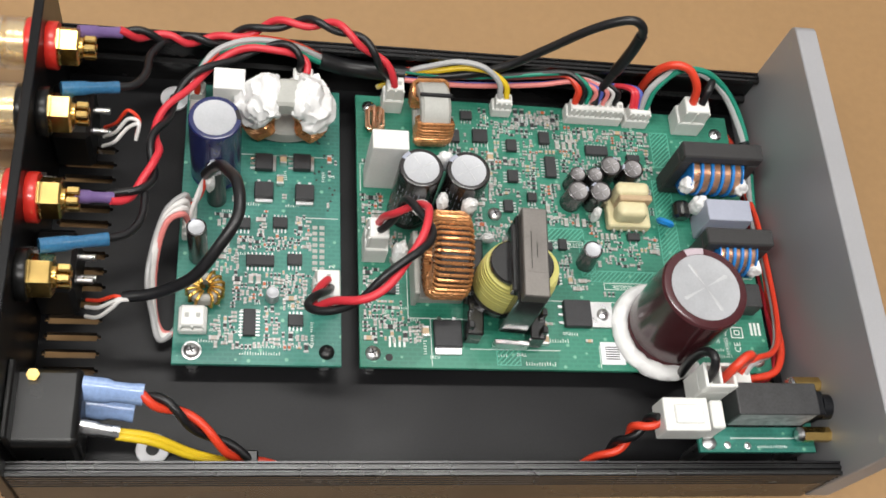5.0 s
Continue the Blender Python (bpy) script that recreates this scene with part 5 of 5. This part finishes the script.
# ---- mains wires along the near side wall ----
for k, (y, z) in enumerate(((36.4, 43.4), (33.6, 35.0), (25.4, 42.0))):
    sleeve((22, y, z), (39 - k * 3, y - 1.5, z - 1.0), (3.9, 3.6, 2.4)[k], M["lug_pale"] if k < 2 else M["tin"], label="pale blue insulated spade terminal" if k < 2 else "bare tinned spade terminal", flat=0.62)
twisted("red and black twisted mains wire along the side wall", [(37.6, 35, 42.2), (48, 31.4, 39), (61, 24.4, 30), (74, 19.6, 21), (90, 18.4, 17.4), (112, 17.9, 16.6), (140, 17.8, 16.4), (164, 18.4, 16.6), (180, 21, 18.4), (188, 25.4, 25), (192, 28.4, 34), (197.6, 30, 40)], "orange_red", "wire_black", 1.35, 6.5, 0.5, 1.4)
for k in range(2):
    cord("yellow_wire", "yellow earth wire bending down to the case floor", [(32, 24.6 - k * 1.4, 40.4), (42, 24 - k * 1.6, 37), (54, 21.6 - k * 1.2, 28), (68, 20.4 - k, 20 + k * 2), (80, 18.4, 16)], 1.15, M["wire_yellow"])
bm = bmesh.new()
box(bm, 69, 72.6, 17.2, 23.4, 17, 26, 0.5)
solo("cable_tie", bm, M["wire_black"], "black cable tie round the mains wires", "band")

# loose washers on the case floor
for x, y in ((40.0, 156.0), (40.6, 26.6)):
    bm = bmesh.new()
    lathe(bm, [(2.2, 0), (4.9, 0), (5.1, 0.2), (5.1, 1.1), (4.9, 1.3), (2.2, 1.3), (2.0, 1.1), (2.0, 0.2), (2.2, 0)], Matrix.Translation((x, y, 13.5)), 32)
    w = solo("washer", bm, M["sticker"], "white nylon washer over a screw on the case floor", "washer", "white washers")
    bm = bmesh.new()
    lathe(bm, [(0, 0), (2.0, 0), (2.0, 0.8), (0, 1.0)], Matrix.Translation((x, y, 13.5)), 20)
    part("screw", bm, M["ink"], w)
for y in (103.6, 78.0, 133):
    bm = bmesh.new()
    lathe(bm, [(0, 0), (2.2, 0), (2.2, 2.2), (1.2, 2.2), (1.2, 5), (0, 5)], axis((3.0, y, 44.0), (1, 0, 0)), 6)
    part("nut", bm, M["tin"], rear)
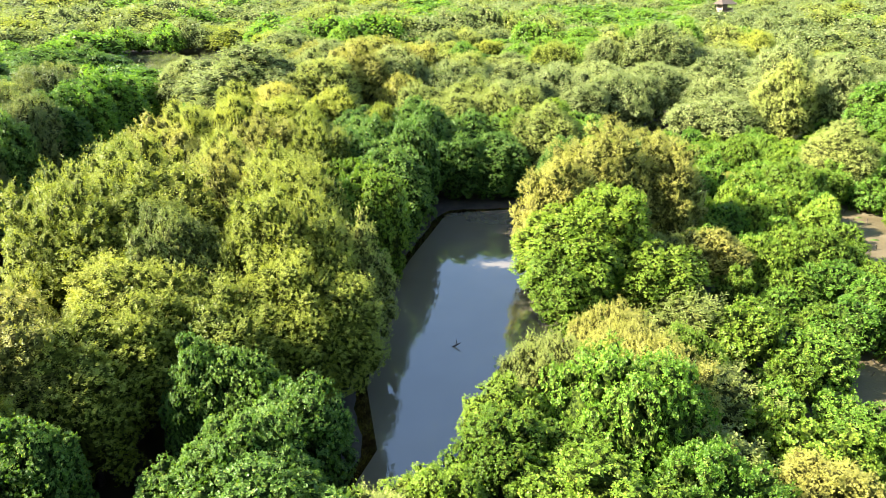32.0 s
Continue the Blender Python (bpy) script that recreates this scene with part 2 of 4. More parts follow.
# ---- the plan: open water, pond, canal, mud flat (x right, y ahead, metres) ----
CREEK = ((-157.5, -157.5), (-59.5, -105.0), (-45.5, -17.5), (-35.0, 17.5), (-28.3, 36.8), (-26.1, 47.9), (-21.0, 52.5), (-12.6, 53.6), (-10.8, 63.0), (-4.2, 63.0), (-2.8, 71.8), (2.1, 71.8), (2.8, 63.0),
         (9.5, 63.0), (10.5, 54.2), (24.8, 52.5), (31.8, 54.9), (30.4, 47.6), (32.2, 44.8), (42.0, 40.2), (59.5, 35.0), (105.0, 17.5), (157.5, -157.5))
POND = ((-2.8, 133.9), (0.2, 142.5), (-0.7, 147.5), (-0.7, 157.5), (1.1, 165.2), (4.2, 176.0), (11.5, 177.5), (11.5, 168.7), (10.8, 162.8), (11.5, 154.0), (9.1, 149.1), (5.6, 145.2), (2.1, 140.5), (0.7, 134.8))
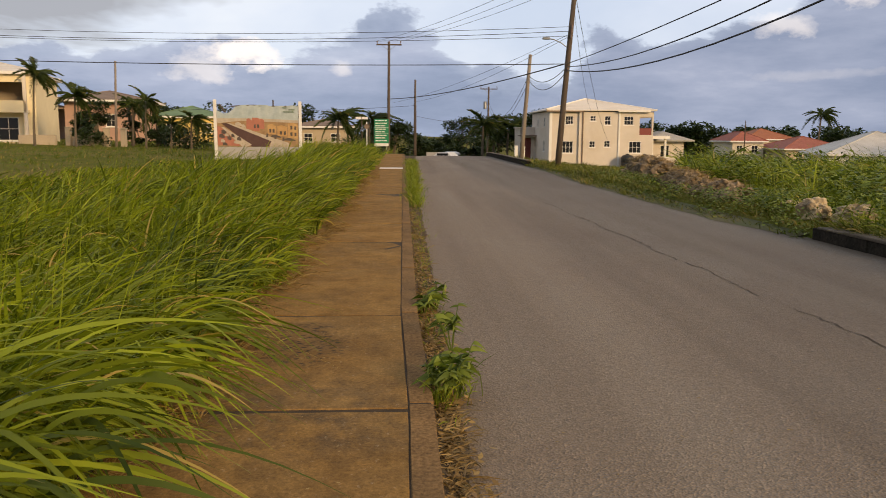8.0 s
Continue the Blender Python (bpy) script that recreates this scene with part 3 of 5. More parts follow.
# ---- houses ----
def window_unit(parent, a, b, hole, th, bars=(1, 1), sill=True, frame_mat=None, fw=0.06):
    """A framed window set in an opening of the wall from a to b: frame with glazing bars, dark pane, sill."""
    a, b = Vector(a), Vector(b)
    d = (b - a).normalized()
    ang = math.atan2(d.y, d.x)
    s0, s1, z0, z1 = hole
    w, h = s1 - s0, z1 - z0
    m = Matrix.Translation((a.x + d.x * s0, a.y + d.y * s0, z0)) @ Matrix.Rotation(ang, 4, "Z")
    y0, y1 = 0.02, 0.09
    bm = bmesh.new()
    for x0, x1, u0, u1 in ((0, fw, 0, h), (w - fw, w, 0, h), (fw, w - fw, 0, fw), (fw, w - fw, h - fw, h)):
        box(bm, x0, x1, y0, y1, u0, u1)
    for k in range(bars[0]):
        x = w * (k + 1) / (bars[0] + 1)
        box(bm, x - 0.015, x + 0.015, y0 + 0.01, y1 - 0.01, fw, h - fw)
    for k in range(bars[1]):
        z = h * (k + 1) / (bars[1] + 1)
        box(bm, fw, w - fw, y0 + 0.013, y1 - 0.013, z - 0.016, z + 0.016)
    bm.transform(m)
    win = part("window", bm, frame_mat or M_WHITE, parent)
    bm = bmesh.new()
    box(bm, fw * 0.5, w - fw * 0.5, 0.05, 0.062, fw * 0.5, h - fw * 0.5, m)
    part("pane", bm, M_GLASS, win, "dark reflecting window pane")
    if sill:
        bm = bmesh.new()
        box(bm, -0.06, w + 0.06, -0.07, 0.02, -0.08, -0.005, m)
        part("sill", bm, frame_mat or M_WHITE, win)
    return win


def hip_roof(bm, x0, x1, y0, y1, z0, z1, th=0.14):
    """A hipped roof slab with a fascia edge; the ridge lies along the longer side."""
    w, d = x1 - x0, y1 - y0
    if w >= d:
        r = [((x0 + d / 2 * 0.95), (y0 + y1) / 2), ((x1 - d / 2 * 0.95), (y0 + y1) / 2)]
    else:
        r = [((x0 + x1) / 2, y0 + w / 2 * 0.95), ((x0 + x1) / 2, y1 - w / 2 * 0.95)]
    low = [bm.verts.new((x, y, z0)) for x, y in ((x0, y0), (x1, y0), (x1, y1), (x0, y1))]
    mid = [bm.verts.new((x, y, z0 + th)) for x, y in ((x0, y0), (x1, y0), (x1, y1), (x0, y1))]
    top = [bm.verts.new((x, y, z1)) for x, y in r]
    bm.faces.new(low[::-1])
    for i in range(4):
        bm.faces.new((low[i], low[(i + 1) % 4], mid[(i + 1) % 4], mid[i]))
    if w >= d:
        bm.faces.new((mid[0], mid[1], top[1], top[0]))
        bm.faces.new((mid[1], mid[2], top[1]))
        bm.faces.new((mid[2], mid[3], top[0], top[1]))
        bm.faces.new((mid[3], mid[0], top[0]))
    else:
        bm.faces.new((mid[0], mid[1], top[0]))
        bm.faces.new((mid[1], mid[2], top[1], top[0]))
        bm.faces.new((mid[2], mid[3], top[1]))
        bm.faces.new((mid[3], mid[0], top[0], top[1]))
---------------
# STATED EXERCISE
Copy out every line of the material above exactly, skipping the pictures.

# EXERCISE OUTPUT
5.0 s
Continue the Blender Python (bpy) script that recreates this scene with part 5 of 5. This part finishes the script.
# ---- mains wires along the near side wall ----
for k, (y, z) in enumerate(((36.4, 43.4), (33.6, 35.0), (25.4, 42.0))):
    sleeve((22, y, z), (39 - k * 3, y - 1.5, z - 1.0), (3.9, 3.6, 2.4)[k], M["lug_pale"] if k < 2 else M["tin"], label="pale blue insulated spade terminal" if k < 2 else "bare tinned spade terminal", flat=0.62)
twisted("red and black twisted mains wire along the side wall", [(37.6, 35, 42.2), (48, 31.4, 39), (61, 24.4, 30), (74, 19.6, 21), (90, 18.4, 17.4), (112, 17.9, 16.6), (140, 17.8, 16.4), (164, 18.4, 16.6), (180, 21, 18.4), (188, 25.4, 25), (192, 28.4, 34), (197.6, 30, 40)], "orange_red", "wire_black", 1.35, 6.5, 0.5, 1.4)
for k in range(2):
    cord("yellow_wire", "yellow earth wire bending down to the case floor", [(32, 24.6 - k * 1.4, 40.4), (42, 24 - k * 1.6, 37), (54, 21.6 - k * 1.2, 28), (68, 20.4 - k, 20 + k * 2), (80, 18.4, 16)], 1.15, M["wire_yellow"])
bm = bmesh.new()
box(bm, 69, 72.6, 17.2, 23.4, 17, 26, 0.5)
solo("cable_tie", bm, M["wire_black"], "black cable tie round the mains wires", "band")

# loose washers on the case floor
for x, y in ((40.0, 156.0), (40.6, 26.6)):
    bm = bmesh.new()
    lathe(bm, [(2.2, 0), (4.9, 0), (5.1, 0.2), (5.1, 1.1), (4.9, 1.3), (2.2, 1.3), (2.0, 1.1), (2.0, 0.2), (2.2, 0)], Matrix.Translation((x, y, 13.5)), 32)
    w = solo("washer", bm, M["sticker"], "white nylon washer over a screw on the case floor", "washer", "white washers")
    bm = bmesh.new()
    lathe(bm, [(0, 0), (2.0, 0), (2.0, 0.8), (0, 1.0)], Matrix.Translation((x, y, 13.5)), 20)
    part("screw", bm, M["ink"], w)
for y in (103.6, 78.0, 133):
    bm = bmesh.new()
    lathe(bm, [(0, 0), (2.2, 0), (2.2, 2.2), (1.2, 2.2), (1.2, 5), (0, 5)], axis((3.0, y, 44.0), (1, 0, 0)), 6)
    part("nut", bm, M["tin"], rear)
32.0 s
Continue the Blender Python (bpy) script that recreates this scene with part 2 of 4. More parts follow.
# ---- the plan: open water, pond, canal, mud flat (x right, y ahead, metres) ----
CREEK = ((-157.5, -157.5), (-59.5, -105.0), (-45.5, -17.5), (-35.0, 17.5), (-28.3, 36.8), (-26.1, 47.9), (-21.0, 52.5), (-12.6, 53.6), (-10.8, 63.0), (-4.2, 63.0), (-2.8, 71.8), (2.1, 71.8), (2.8, 63.0),
         (9.5, 63.0), (10.5, 54.2), (24.8, 52.5), (31.8, 54.9), (30.4, 47.6), (32.2, 44.8), (42.0, 40.2), (59.5, 35.0), (105.0, 17.5), (157.5, -157.5))
POND = ((-2.8, 133.9), (0.2, 142.5), (-0.7, 147.5), (-0.7, 157.5), (1.1, 165.2), (4.2, 176.0), (11.5, 177.5), (11.5, 168.7), (10.8, 162.8), (11.5, 154.0), (9.1, 149.1), (5.6, 145.2), (2.1, 140.5), (0.7, 134.8))
8.0 s
Continue the Blender Python (bpy) script that recreates this scene with part 3 of 5. More parts follow.
# ---- houses ----
def window_unit(parent, a, b, hole, th, bars=(1, 1), sill=True, frame_mat=None, fw=0.06):
    """A framed window set in an opening of the wall from a to b: frame with glazing bars, dark pane, sill."""
    a, b = Vector(a), Vector(b)
    d = (b - a).normalized()
    ang = math.atan2(d.y, d.x)
    s0, s1, z0, z1 = hole
    w, h = s1 - s0, z1 - z0
    m = Matrix.Translation((a.x + d.x * s0, a.y + d.y * s0, z0)) @ Matrix.Rotation(ang, 4, "Z")
    y0, y1 = 0.02, 0.09
    bm = bmesh.new()
    for x0, x1, u0, u1 in ((0, fw, 0, h), (w - fw, w, 0, h), (fw, w - fw, 0, fw), (fw, w - fw, h - fw, h)):
        box(bm, x0, x1, y0, y1, u0, u1)
    for k in range(bars[0]):
        x = w * (k + 1) / (bars[0] + 1)
        box(bm, x - 0.015, x + 0.015, y0 + 0.01, y1 - 0.01, fw, h - fw)
    for k in range(bars[1]):
        z = h * (k + 1) / (bars[1] + 1)
        box(bm, fw, w - fw, y0 + 0.013, y1 - 0.013, z - 0.016, z + 0.016)
    bm.transform(m)
    win = part("window", bm, frame_mat or M_WHITE, parent)
    bm = bmesh.new()
    box(bm, fw * 0.5, w - fw * 0.5, 0.05, 0.062, fw * 0.5, h - fw * 0.5, m)
    part("pane", bm, M_GLASS, win, "dark reflecting window pane")
    if sill:
        bm = bmesh.new()
        box(bm, -0.06, w + 0.06, -0.07, 0.02, -0.08, -0.005, m)
        part("sill", bm, frame_mat or M_WHITE, win)
    return win


def hip_roof(bm, x0, x1, y0, y1, z0, z1, th=0.14):
    """A hipped roof slab with a fascia edge; the ridge lies along the longer side."""
    w, d = x1 - x0, y1 - y0
    if w >= d:
        r = [((x0 + d / 2 * 0.95), (y0 + y1) / 2), ((x1 - d / 2 * 0.95), (y0 + y1) / 2)]
    else:
        r = [((x0 + x1) / 2, y0 + w / 2 * 0.95), ((x0 + x1) / 2, y1 - w / 2 * 0.95)]
    low = [bm.verts.new((x, y, z0)) for x, y in ((x0, y0), (x1, y0), (x1, y1), (x0, y1))]
    mid = [bm.verts.new((x, y, z0 + th)) for x, y in ((x0, y0), (x1, y0), (x1, y1), (x0, y1))]
    top = [bm.verts.new((x, y, z1)) for x, y in r]
    bm.faces.new(low[::-1])
    for i in range(4):
        bm.faces.new((low[i], low[(i + 1) % 4], mid[(i + 1) % 4], mid[i]))
    if w >= d:
        bm.faces.new((mid[0], mid[1], top[1], top[0]))
        bm.faces.new((mid[1], mid[2], top[1]))
        bm.faces.new((mid[2], mid[3], top[0], top[1]))
        bm.faces.new((mid[3], mid[0], top[0]))
    else:
        bm.faces.new((mid[0], mid[1], top[0]))
        bm.faces.new((mid[1], mid[2], top[1], top[0]))
        bm.faces.new((mid[2], mid[3], top[1]))
        bm.faces.new((mid[3], mid[0], top[0], top[1]))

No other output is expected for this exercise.